A few years ago, I probably never would have bought anything written by Cardinal Ratzinger, who I thought was too doctrinaire. But, B16 is really growing on me. His writings are brilliant. And, at the core, he seems to simply want all of us to have a more-informed knowledge of God. He really is the "Theologian-Pope."
So far, these two quotes from "Jesus of Nazareth" have struck me (highlights are mine):
Neither the individual books of Holy Scripture nor the Scripture as a whole are simply a piece of literature. The Scripture emerged from within the heart of a living subject – the pilgrim People of God – and lives within this same subject. One could say that the books of Scripture involve three interacting subjects. First of all, there is the individual author or groups of authors to whom we owe a particular scriptural text.

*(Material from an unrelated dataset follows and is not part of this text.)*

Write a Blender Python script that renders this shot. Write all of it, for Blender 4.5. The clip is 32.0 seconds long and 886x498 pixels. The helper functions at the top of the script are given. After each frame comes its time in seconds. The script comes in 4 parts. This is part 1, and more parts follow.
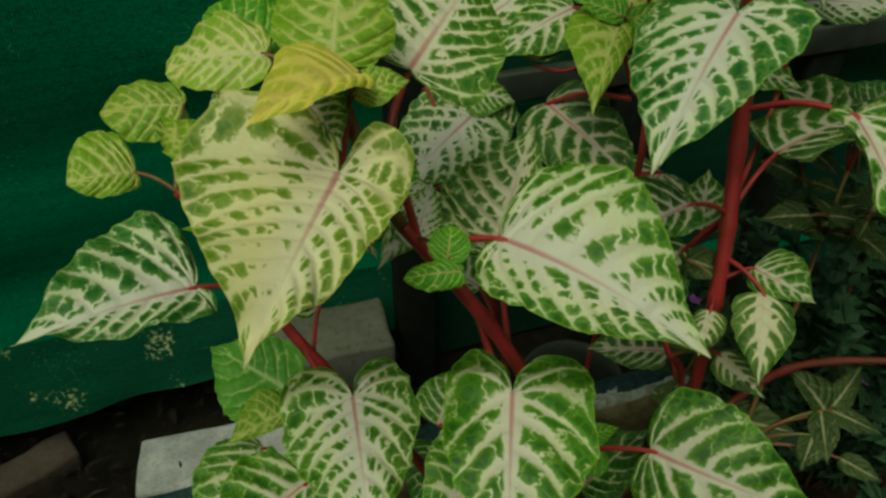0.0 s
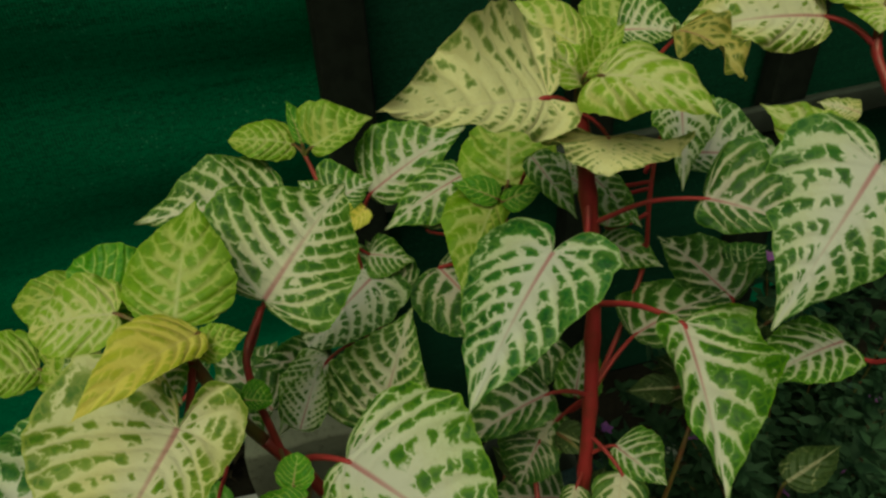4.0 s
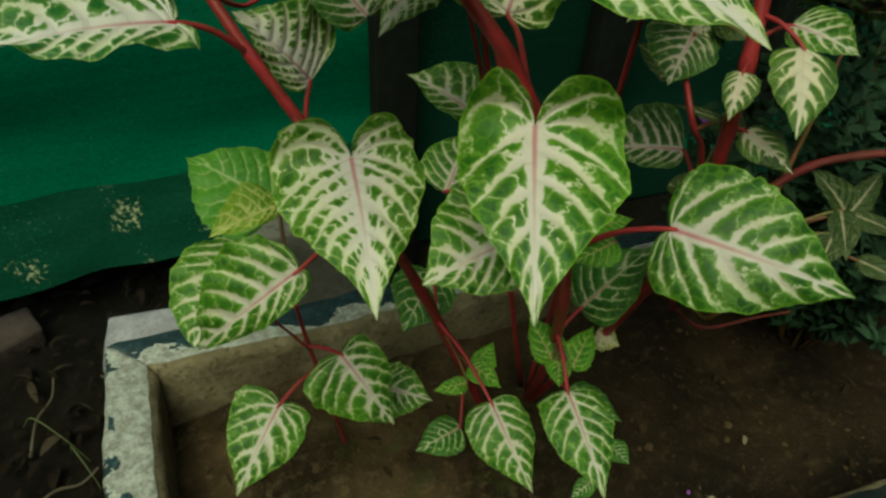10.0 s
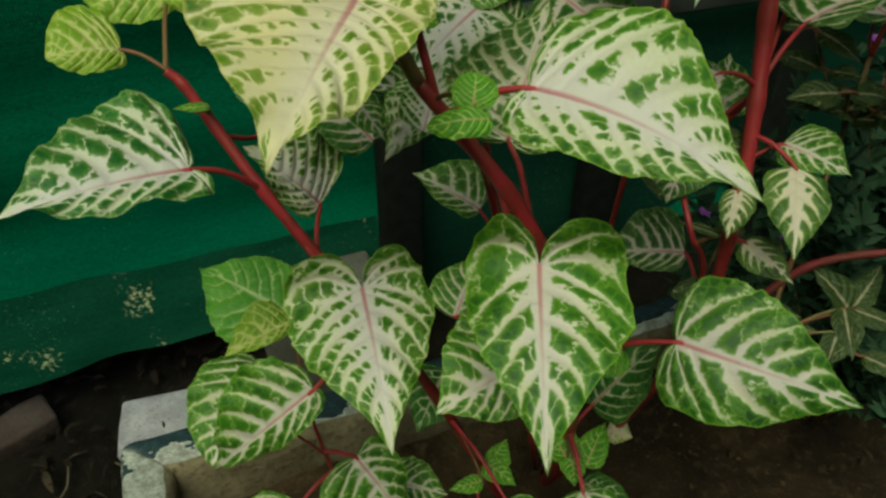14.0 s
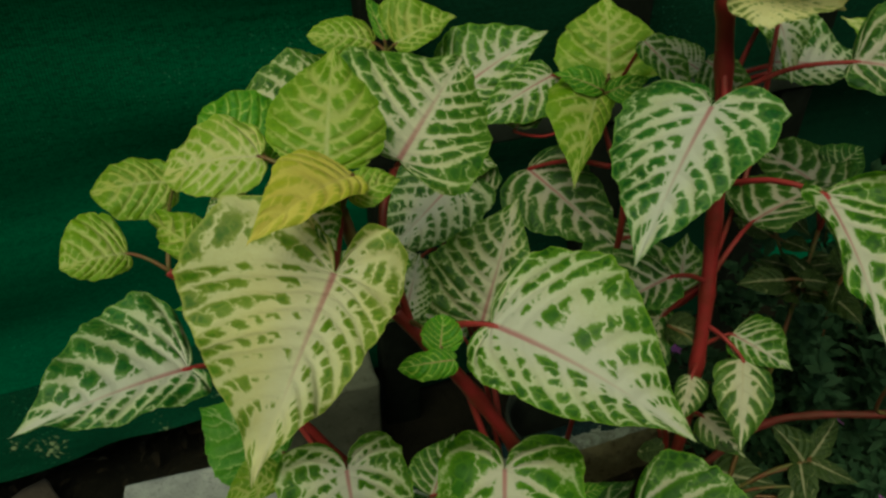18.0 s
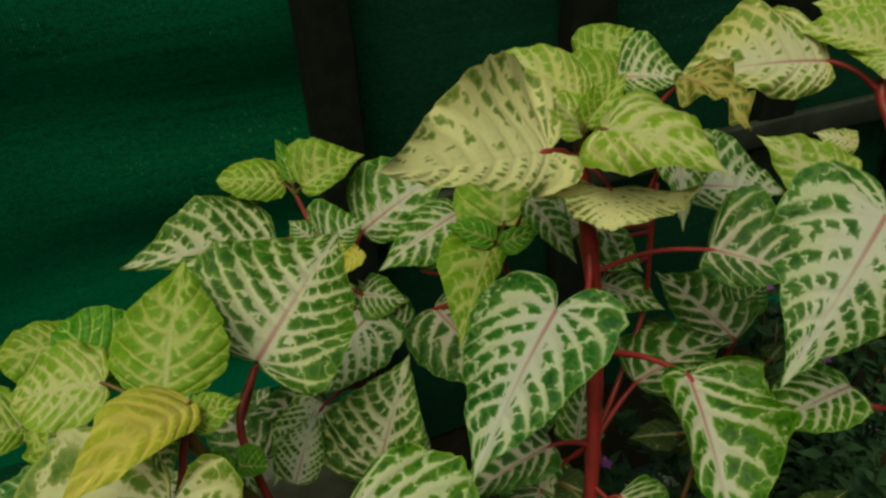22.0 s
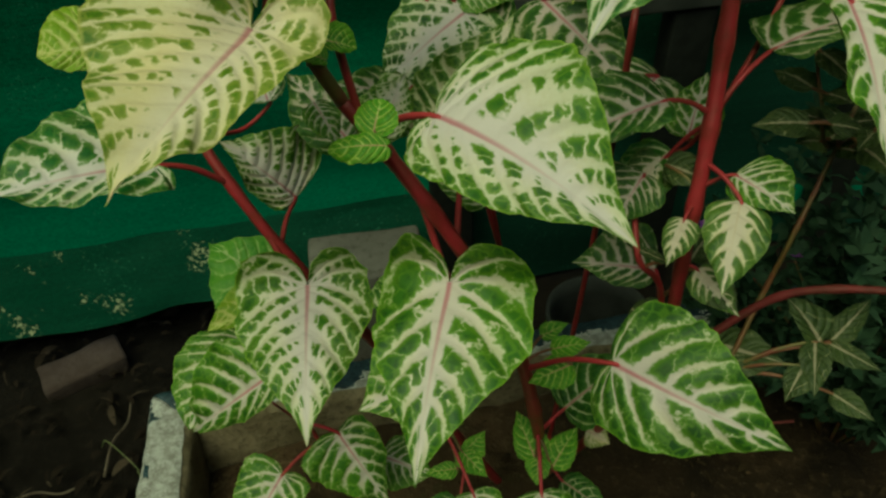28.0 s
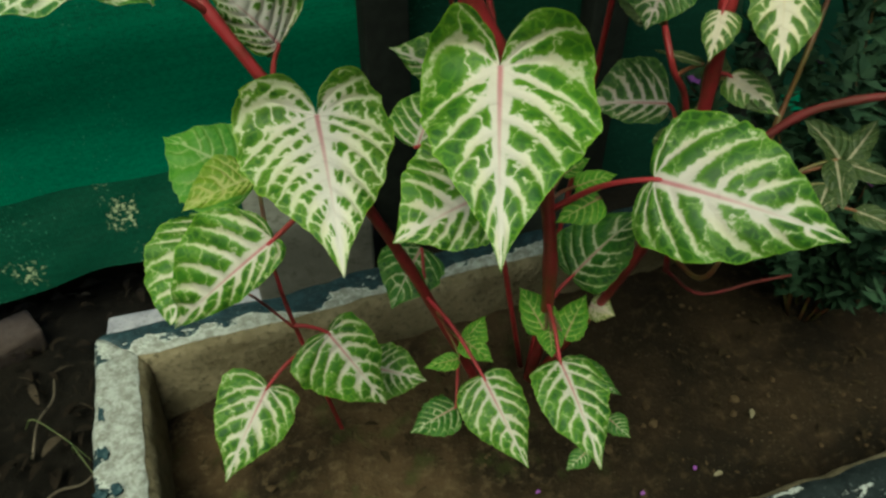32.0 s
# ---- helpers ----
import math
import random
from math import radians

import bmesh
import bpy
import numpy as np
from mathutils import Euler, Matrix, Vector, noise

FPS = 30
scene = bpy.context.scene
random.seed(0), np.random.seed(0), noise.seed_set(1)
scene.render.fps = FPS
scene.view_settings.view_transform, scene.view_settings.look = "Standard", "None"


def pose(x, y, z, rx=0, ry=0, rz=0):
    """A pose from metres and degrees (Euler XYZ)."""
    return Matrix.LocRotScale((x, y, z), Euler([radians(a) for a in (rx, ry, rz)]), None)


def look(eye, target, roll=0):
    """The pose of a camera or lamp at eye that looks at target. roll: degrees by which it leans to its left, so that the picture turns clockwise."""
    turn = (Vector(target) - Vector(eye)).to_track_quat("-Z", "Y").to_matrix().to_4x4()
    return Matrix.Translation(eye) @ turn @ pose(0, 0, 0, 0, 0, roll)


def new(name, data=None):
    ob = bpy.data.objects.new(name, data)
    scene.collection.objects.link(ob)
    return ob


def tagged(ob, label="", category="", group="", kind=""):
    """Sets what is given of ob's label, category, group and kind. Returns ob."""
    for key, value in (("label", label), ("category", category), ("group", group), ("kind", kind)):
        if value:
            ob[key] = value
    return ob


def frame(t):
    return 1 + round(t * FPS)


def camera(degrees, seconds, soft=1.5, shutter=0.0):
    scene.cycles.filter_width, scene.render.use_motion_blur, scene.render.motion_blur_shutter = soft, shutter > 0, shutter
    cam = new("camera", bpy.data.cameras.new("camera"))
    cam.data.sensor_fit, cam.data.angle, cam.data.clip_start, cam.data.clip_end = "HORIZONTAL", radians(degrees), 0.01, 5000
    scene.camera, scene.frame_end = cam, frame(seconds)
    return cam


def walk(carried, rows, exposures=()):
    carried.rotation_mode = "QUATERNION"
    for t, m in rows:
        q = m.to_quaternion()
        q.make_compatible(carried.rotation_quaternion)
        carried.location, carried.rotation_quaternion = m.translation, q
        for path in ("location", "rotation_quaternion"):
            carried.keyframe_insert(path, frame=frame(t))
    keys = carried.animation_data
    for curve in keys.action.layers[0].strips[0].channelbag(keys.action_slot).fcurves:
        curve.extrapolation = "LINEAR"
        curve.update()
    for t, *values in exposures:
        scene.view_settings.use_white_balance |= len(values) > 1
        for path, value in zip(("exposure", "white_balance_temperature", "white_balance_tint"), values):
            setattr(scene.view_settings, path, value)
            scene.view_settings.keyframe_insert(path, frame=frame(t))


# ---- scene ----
cam = camera(61.14, 32.0, soft=2.7)
PATH = [
    (0, 0.0024, 0.0012, 0.7703, 51.23, 0.12, 0.14),
    (0.5, 0.0007, 0.0035, 0.7710, 51.22, -0.00, 0.25),
    (1, 0.0003, 0.0078, 0.7854, 51.83, 0.43, 0.34),
    (1.5, 0.0113, 0.0083, 0.8000, 52.24, 0.94, -0.13),
    (2, 0.0205, 0.0095, 0.8038, 52.53, 0.69, -0.10),
    (2.5, 0.0299, 0.0104, 0.8244, 53.25, 1.99, 0.88),
    (3, 0.0441, 0.0182, 0.8302, 53.10, 2.13, 0.61),
    (3.5, 0.0607, 0.0285, 0.8374, 52.64, 2.07, 0.08),
    (5.5, 0.0749, 0.0322, 0.8537, 52.73, 3.25, 0.49),
    (6, 0.0727, 0.0293, 0.8504, 52.60, 3.06, 0.79),
    (6.5, 0.0649, 0.0207, 0.8380, 52.39, 2.30, 1.18),
    (7, 0.0536, 0.0082, 0.8146, 51.67, 1.09, 2.15),
    (7.5, 0.0350, -0.0008, 0.7792, 50.30, -0.73, 3.37),
    (8, 0.0332, -0.0026, 0.7706, 49.91, -0.06, 3.29),
    (8.5, 0.0175, -0.0119, 0.7451, 49.07, -1.16, 3.27),
    (9, 0.0087, -0.0196, 0.7235, 47.86, -1.55, 2.48),
    (9.5, 0.0006, -0.0227, 0.7038, 47.03, -2.05, -0.04),
    (10, -0.0135, -0.0257, 0.6927, 46.79, -2.32, -1.05),
    (10.5, -0.0205, -0.0258, 0.6880, 47.11, -2.17, -1.43),
    (11, -0.0269, -0.0194, 0.6844, 47.37, -1.66, -1.70),
    (11.5, -0.0247, -0.0146, 0.6801, 46.81, -0.84, -1.82),
    (12, -0.0233, -0.0134, 0.6833, 47.18, -0.61, -1.90),
    (12.5, -0.0245, -0.0171, 0.6893, 47.76, -0.64, -1.27),
    (13, -0.0208, -0.0147, 0.6936, 48.46, -0.98, -1.63),
    (13.5, -0.0159, -0.0114, 0.7104, 49.52, -0.59, -1.74),
    (14, -0.0144, -0.0101, 0.7228, 50.26, -0.39, -1.97),
    (14.5, -0.0159, -0.0075, 0.7305, 50.64, -0.52, -1.88),
    (16.5, -0.0218, -0.0005, 0.7651, 51.18, -1.94, -0.77),
    (17, -0.0072, 0.0054, 0.7864, 51.60, -0.60, -1.99),
    (17.5, -0.0036, 0.0106, 0.7921, 52.13, 0.06, -1.81),
    (18, -0.0024, 0.0109, 0.7962, 52.38, -0.02, -1.94),
    (18.5, -0.0012, 0.0154, 0.8023, 52.27, -0.10, -1.78),
    (19, 0.0034, 0.0192, 0.8164, 52.65, 0.64, -1.71),
    (19.5, 0.0147, 0.0261, 0.8174, 52.52, 0.85, -2.07),
    (20, 0.0232, 0.0344, 0.8200, 52.26, 0.63, -2.12),
    (20.5, 0.0320, 0.0400, 0.8288, 52.40, 0.07, -1.97),
    (21, 0.0403, 0.0454, 0.8342, 52.38, 0.26, -1.70),
    (21.5, 0.0539, 0.0479, 0.8433, 52.31, 1.43, -1.52),
    (22, 0.0647, 0.0499, 0.8554, 52.90, 2.30, -1.23),
    (22.5, 0.0769, 0.0513, 0.8677, 52.59, 3.06, 0.18),
    (23, 0.1015, 0.0536, 0.8764, 52.51, 4.52, 1.82),
    (23.5, 0.1300, 0.0688, 0.8737, 52.19, 5.85, 1.94),
    (24, 0.1354, 0.0705, 0.8630, 51.70, 6.08, 2.65),
    (24.5, 0.1227, 0.0555, 0.8450, 51.06, 4.82, 3.65),
    (25, 0.1143, 0.0545, 0.8232, 49.96, 5.45, 3.97),
    (25.5, 0.1016, 0.0451, 0.8122, 49.49, 5.35, 5.09),
    (27.5, 0.0602, 0.0085, 0.7596, 48.43, 2.21, 6.52),
    (28, 0.0548, -0.0031, 0.7441, 47.47, 1.67, 6.95),
    (28.5, 0.0510, -0.0103, 0.7371, 47.42, 1.49, 6.68),
    (29, 0.0457, -0.0187, 0.7278, 47.25, 1.28, 5.85),
    (29.5, 0.0425, -0.0282, 0.7211, 46.88, 0.96, 5.00),
    (30, 0.0341, -0.0376, 0.7030, 47.53, 1.22, 3.19),
    (30.5, 0.0184, -0.0386, 0.6780, 46.78, -1.01, 0.02),
    (31, 0.0103, -0.0339, 0.6740, 46.74, -0.49, -1.31),
    (31.5, 0.0057, -0.0303, 0.6651, 46.31, -0.53, -1.96),
    (32, 0.0022, -0.0296, 0.6721, 47.03, -0.16, -1.73),
]
walk(cam, [(t, pose(x, y, z, rx, ry, rz)) for t, x, y, z, rx, ry, rz in PATH], exposures=[
    (0.0, 0.14, 8400.0, -35.0), (1.0, -0.02, 9000.0, -38.0), (3.0, -0.04, 9500.0, -37.0), (6.0, -0.04, 9600.0, -37.0), (7.5, 0.08, 9100.0, -34.0), (9.0, 0.38, 7900.0, -27.0), (11.0, 0.63, 7700.0, -28.0),
    (13.0, 0.54, 7500.0, -24.0), (17.0, 0.2, 8200.0, -32.0), (18.0, -0.07, 9000.0, -38.0), (19.0, 0.02, 9500.0, -37.0), (25.0, 0.03, 9500.0, -32.0), (28.0, 0.28, 8300.0, -31.0), (30.0, 0.82, 7500.0, -24.0), (32.0, 0.98, 7100.0, -22.0)])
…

But these authors are not autonomous writers in the modern sense; they form part of a collective subject, the “People of God,” from within whose heart and to whom they speak. Hence, this subject is actually the deeper “author” of the Scriptures. And yet likewise, this people does not exist alone; rather, it knows that is led, and spoken to, by God himself, who – through men and their humanity – is at the deepest level the one speaking.
Religions do not aim merely to answer the question about our provenance; all religions try in one way or another to life the veil of the future. They seem important precisely because they impart knowledge about what is to come, and so show man the path he has to take to avoid coming to grief. This explains why practically all religions have developed ways of looking into the future.